[Rows from a dataset of clips and code]
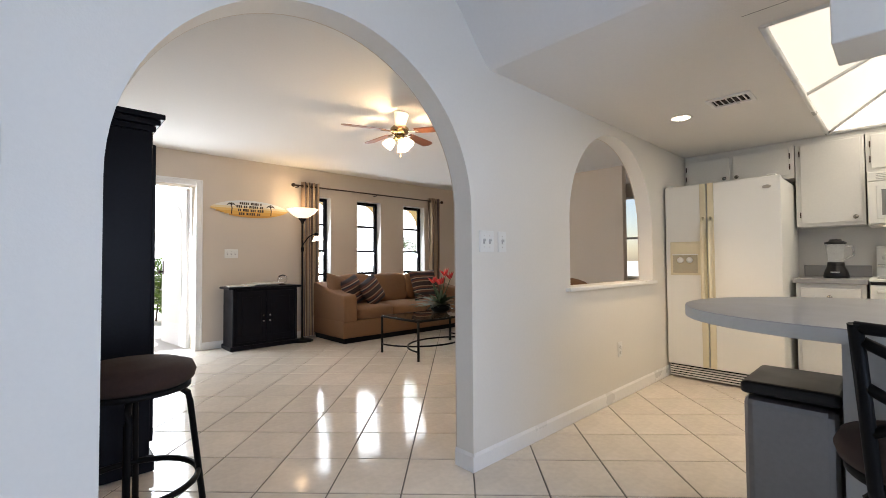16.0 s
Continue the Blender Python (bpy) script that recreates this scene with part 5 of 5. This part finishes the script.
def hedge(name, label, x0, x1, y0, y1, z1, count, seed):
    """A shrub of many small leaves on a few stems."""
    rng = random.Random(seed)
    t = thing(name, label, "shrub", "garden shrubs", at=pose((x0 + x1) / 2, (y0 + y1) / 2, -0.12))
    hx, hy = (x1 - x0) / 2, (y1 - y0) / 2
    verts, faces = [], []
    for k in range(count):
        a, rr, f = rng.uniform(0, 2 * math.pi), rng.uniform(0.25, 1.0) ** 0.5, rng.random()
        lump = 0.75 + 0.25 * math.sin(3 * a + 5 * f) + rng.uniform(-0.1, 0.12)
        p = Vector((hx * rr * math.cos(a) * lump, hy * rr * math.sin(a) * lump, z1 * (0.12 + 0.88 * f ** 0.8) * (0.8 + 0.2 * lump)))
        d = Vector((rng.uniform(-1, 1), rng.uniform(-1, 1), rng.uniform(-0.3, 1))).normalized()
        s = d.cross(Vector((rng.uniform(-1, 1), rng.uniform(-1, 1), 1))).normalized()
        L, w = rng.uniform(0.05, 0.09), rng.uniform(0.016, 0.028)
        i = len(verts)
        verts += [p, p + d * L * 0.5 + s * w, p + d * L, p + d * L * 0.5 - s * w]
        faces.append((i, i + 1, i + 2, i + 3))
    me = bpy.data.meshes.new("leaves")
    me.from_pydata(verts, [], faces)
    me.materials.append(LEAF)
    ob = new("leaves", me)
    ob.parent = t
    for k in range(7):
        a = rng.uniform(0, 2 * math.pi)
        part("stem", tube([(0.1 * math.cos(a), 0.1 * math.sin(a), 0), (0.3 * hx * math.cos(a), 0.3 * hy * math.sin(a), z1 * 0.5), (0.6 * hx * math.cos(a), 0.6 * hy * math.sin(a), z1 * 0.85)], 0.012, 6), BRONZE, t)


hedge("shrub", "leafy green shrub beyond the front door", 3.05, 4.25, 13.0, 14.2, 1.30, 3400, 1)
hedge("shrub", "leafy green shrub outside the porch", 9.0, 10.2, 14.0, 15.0, 1.5, 2200, 2)
hedge("shrub", "leafy green hedge behind the porch", 12.2, 15.0, 16.5, 18.0, 2.3, 5200, 3)
hedge("shrub", "leafy green shrub outside the porch", 6.9, 8.1, 13.3, 14.3, 1.15, 2200, 5)


# ---- floor tiles, laid at 45 degrees ----
def tiles():
    floor_ob = bpy.data.objects["floor"]
    pu, pv, u0, v0 = 0.3530, 0.3430, 3.765, -1.697
    g = 0.0033
    hu, hv = pu / 2 - g, pv / 2 - g
    r2 = math.sqrt(2)
    me = mesh_of("tile", box(-hu, hu, -hv, hv, -0.006, 0.0, 0.0025), TILE)
    rest = bmesh.new()
    whole, cut = [], []
    for i in range(-14, 34):
        for j in range(-34, 26):
            u, v = u0 + (i + 0.5) * pu, v0 + (j + 0.5) * pv
            x, y = (u + v) / r2, (u - v) / r2
            m = pose(x, y, 0, 0, 0, 45)
            corners = [m @ Vector((a, b, 0)) for a in (-hu, hu) for b in (-hv, hv)]
            inside = [any(r[0] <= c.x <= r[1] and r[2] <= c.y <= r[3] for r in FLOORS) for c in corners]
            if all(inside):
                whole.append(((x - 2.9) ** 2 + (y - 4.2) ** 2, x, y))
            elif any(r[0] - 0.25 < x < r[1] + 0.25 and r[2] - 0.25 < y < r[3] + 0.25 for r in FLOORS):
                cut.append((x, y))
    whole.sort()

    def add(bm):
        tmp = bpy.data.meshes.new("tmp")
        bm.to_mesh(tmp)
        bm.free()
        rest.from_mesh(tmp)
        bpy.data.meshes.remove(tmp)
    for n, (_, x, y) in enumerate(whole):
        m = pose(x, y, 0, 0, 0, 45)
        if n < 300:
            ob = new("tile", me)
            ob.parent = floor_ob
            ob.matrix_world = m
        else:
            add(moved(box(-hu, hu, -hv, hv, -0.006, 0.0), m))
    # tiles at the room edges are cut to the wall line
    for x, y in cut:
        for r in FLOORS:
            b = moved(box(-hu, hu, -hv, hv, -0.006, 0.0), pose(x, y, 0, 0, 0, 45))
            for co, no in (((r[0], 0, 0), (-1, 0, 0)), ((r[1], 0, 0), (1, 0, 0)), ((0, r[2], 0), (0, -1, 0)), ((0, r[3], 0), (0, 1, 0))):
                bmesh.ops.bisect_plane(b, geom=b.verts[:] + b.edges[:] + b.faces[:], plane_co=co, plane_no=no, clear_outer=True)
            if b.faces:
                add(b)
            else:
                b.free()
    ob = part("outer_tiles", rest, TILE, floor_ob, "cream ceramic tiles further off")
    tagged(ob, kind="stuff")


tiles()
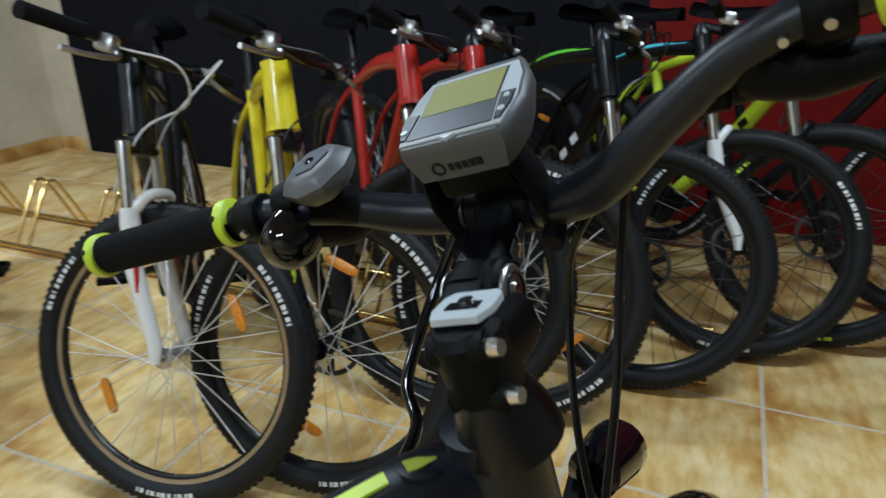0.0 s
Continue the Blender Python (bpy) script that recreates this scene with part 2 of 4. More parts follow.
def tube(pts, radii, n=10, smooth=0, **k):
    if smooth:
        m = len(pts)
        dense = curve(pts, smooth)
        if isinstance(radii, (list, tuple)):
            out = []
            for i in range(len(dense)):
                f = min(i / smooth, m - 1)
                a = min(int(f), m - 2)
                w = f - a
                ra, rb = radii[a], radii[a + 1]
                if isinstance(ra, (list, tuple)):
                    out.append(tuple(x + (y - x) * w for x, y in zip(ra, rb)))
                else:
                    out.append(ra + (rb - ra) * w)
            radii = out
        pts = dense
    return sweep(bmesh.new(), pts, radii, n, **k)


def lathe(profile, n=48, bm=None, m=None, a0=0.0, a1=360.0, close=False):
    """Turns (radius, x) pairs round the x axis."""
    bm = bm or bmesh.new()
    full = abs(a1 - a0) > 359.9
    rings = []
    for k in range(n if full else n + 1):
        a = radians(a0 + (a1 - a0) * k / n)
        ring = []
        for r, x in profile:
            v = Vector((x, r * math.sin(a), r * math.cos(a)))
            ring.append(bm.verts.new(m @ v if m else v))
        rings.append(ring)
    pairs = list(zip(rings, rings[1:])) + ([(rings[-1], rings[0])] if full else [])
    q = len(profile)
    for a, b in pairs:
        for k in range(q if close else q - 1):
            bm.faces.new((a[k], a[(k + 1) % q], b[(k + 1) % q], b[k]))
    if not full and close:
        bm.faces.new(rings[0])
        bm.faces.new(rings[-1][::-1])
    return bm


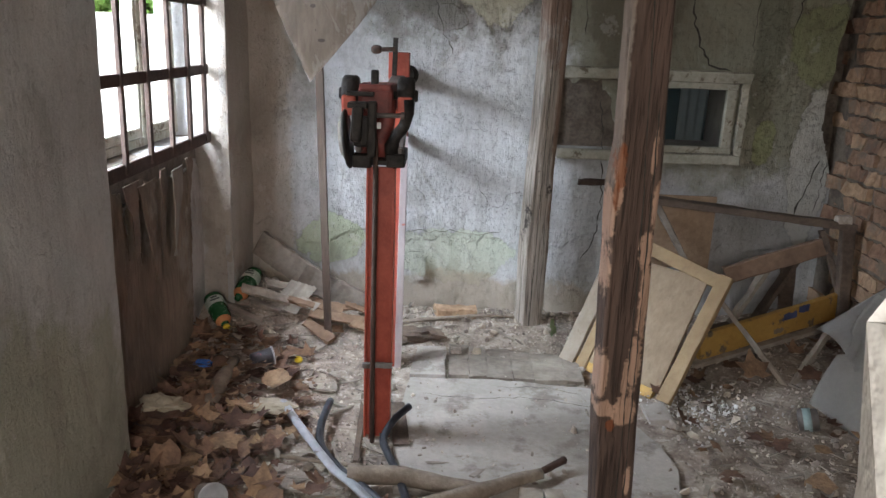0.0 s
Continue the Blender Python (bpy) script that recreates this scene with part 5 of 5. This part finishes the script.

### WHAT IS NEEDED
The data above should be repeated exactly, minus any pictures.

### TASK ANSWER
16.0 s
Continue the Blender Python (bpy) script that recreates this scene with part 5 of 5. This part finishes the script.
def hedge(name, label, x0, x1, y0, y1, z1, count, seed):
    """A shrub of many small leaves on a few stems."""
    rng = random.Random(seed)
    t = thing(name, label, "shrub", "garden shrubs", at=pose((x0 + x1) / 2, (y0 + y1) / 2, -0.12))
    hx, hy = (x1 - x0) / 2, (y1 - y0) / 2
    verts, faces = [], []
    for k in range(count):
        a, rr, f = rng.uniform(0, 2 * math.pi), rng.uniform(0.25, 1.0) ** 0.5, rng.random()
        lump = 0.75 + 0.25 * math.sin(3 * a + 5 * f) + rng.uniform(-0.1, 0.12)
        p = Vector((hx * rr * math.cos(a) * lump, hy * rr * math.sin(a) * lump, z1 * (0.12 + 0.88 * f ** 0.8) * (0.8 + 0.2 * lump)))
        d = Vector((rng.uniform(-1, 1), rng.uniform(-1, 1), rng.uniform(-0.3, 1))).normalized()
        s = d.cross(Vector((rng.uniform(-1, 1), rng.uniform(-1, 1), 1))).normalized()
        L, w = rng.uniform(0.05, 0.09), rng.uniform(0.016, 0.028)
        i = len(verts)
        verts += [p, p + d * L * 0.5 + s * w, p + d * L, p + d * L * 0.5 - s * w]
        faces.append((i, i + 1, i + 2, i + 3))
    me = bpy.data.meshes.new("leaves")
    me.from_pydata(verts, [], faces)
    me.materials.append(LEAF)
    ob = new("leaves", me)
    ob.parent = t
    for k in range(7):
        a = rng.uniform(0, 2 * math.pi)
        part("stem", tube([(0.1 * math.cos(a), 0.1 * math.sin(a), 0), (0.3 * hx * math.cos(a), 0.3 * hy * math.sin(a), z1 * 0.5), (0.6 * hx * math.cos(a), 0.6 * hy * math.sin(a), z1 * 0.85)], 0.012, 6), BRONZE, t)


hedge("shrub", "leafy green shrub beyond the front door", 3.05, 4.25, 13.0, 14.2, 1.30, 3400, 1)
hedge("shrub", "leafy green shrub outside the porch", 9.0, 10.2, 14.0, 15.0, 1.5, 2200, 2)
hedge("shrub", "leafy green hedge behind the porch", 12.2, 15.0, 16.5, 18.0, 2.3, 5200, 3)
hedge("shrub", "leafy green shrub outside the porch", 6.9, 8.1, 13.3, 14.3, 1.15, 2200, 5)


# ---- floor tiles, laid at 45 degrees ----
def tiles():
    floor_ob = bpy.data.objects["floor"]
    pu, pv, u0, v0 = 0.3530, 0.3430, 3.765, -1.697
    g = 0.0033
    hu, hv = pu / 2 - g, pv / 2 - g
    r2 = math.sqrt(2)
    me = mesh_of("tile", box(-hu, hu, -hv, hv, -0.006, 0.0, 0.0025), TILE)
    rest = bmesh.new()
    whole, cut = [], []
    for i in range(-14, 34):
        for j in range(-34, 26):
            u, v = u0 + (i + 0.5) * pu, v0 + (j + 0.5) * pv
            x, y = (u + v) / r2, (u - v) / r2
            m = pose(x, y, 0, 0, 0, 45)
            corners = [m @ Vector((a, b, 0)) for a in (-hu, hu) for b in (-hv, hv)]
            inside = [any(r[0] <= c.x <= r[1] and r[2] <= c.y <= r[3] for r in FLOORS) for c in corners]
            if all(inside):
                whole.append(((x - 2.9) ** 2 + (y - 4.2) ** 2, x, y))
            elif any(r[0] - 0.25 < x < r[1] + 0.25 and r[2] - 0.25 < y < r[3] + 0.25 for r in FLOORS):
                cut.append((x, y))
    whole.sort()

    def add(bm):
        tmp = bpy.data.meshes.new("tmp")
        bm.to_mesh(tmp)
        bm.free()
        rest.from_mesh(tmp)
        bpy.data.meshes.remove(tmp)
    for n, (_, x, y) in enumerate(whole):
        m = pose(x, y, 0, 0, 0, 45)
        if n < 300:
            ob = new("tile", me)
            ob.parent = floor_ob
            ob.matrix_world = m
        else:
            add(moved(box(-hu, hu, -hv, hv, -0.006, 0.0), m))
    # tiles at the room edges are cut to the wall line
    for x, y in cut:
        for r in FLOORS:
            b = moved(box(-hu, hu, -hv, hv, -0.006, 0.0), pose(x, y, 0, 0, 0, 45))
            for co, no in (((r[0], 0, 0), (-1, 0, 0)), ((r[1], 0, 0), (1, 0, 0)), ((0, r[2], 0), (0, -1, 0)), ((0, r[3], 0), (0, 1, 0))):
                bmesh.ops.bisect_plane(b, geom=b.verts[:] + b.edges[:] + b.faces[:], plane_co=co, plane_no=no, clear_outer=True)
            if b.faces:
                add(b)
            else:
                b.free()
    ob = part("outer_tiles", rest, TILE, floor_ob, "cream ceramic tiles further off")
    tagged(ob, kind="stuff")


tiles()
0.0 s
Continue the Blender Python (bpy) script that recreates this scene with part 2 of 4. More parts follow.
def tube(pts, radii, n=10, smooth=0, **k):
    if smooth:
        m = len(pts)
        dense = curve(pts, smooth)
        if isinstance(radii, (list, tuple)):
            out = []
            for i in range(len(dense)):
                f = min(i / smooth, m - 1)
                a = min(int(f), m - 2)
                w = f - a
                ra, rb = radii[a], radii[a + 1]
                if isinstance(ra, (list, tuple)):
                    out.append(tuple(x + (y - x) * w for x, y in zip(ra, rb)))
                else:
                    out.append(ra + (rb - ra) * w)
            radii = out
        pts = dense
    return sweep(bmesh.new(), pts, radii, n, **k)


def lathe(profile, n=48, bm=None, m=None, a0=0.0, a1=360.0, close=False):
    """Turns (radius, x) pairs round the x axis."""
    bm = bm or bmesh.new()
    full = abs(a1 - a0) > 359.9
    rings = []
    for k in range(n if full else n + 1):
        a = radians(a0 + (a1 - a0) * k / n)
        ring = []
        for r, x in profile:
            v = Vector((x, r * math.sin(a), r * math.cos(a)))
            ring.append(bm.verts.new(m @ v if m else v))
        rings.append(ring)
    pairs = list(zip(rings, rings[1:])) + ([(rings[-1], rings[0])] if full else [])
    q = len(profile)
    for a, b in pairs:
        for k in range(q if close else q - 1):
            bm.faces.new((a[k], a[(k + 1) % q], b[(k + 1) % q], b[k]))
    if not full and close:
        bm.faces.new(rings[0])
        bm.faces.new(rings[-1][::-1])
    return bm


0.0 s
Continue the Blender Python (bpy) script that recreates this scene with part 5 of 5. This part finishes the script.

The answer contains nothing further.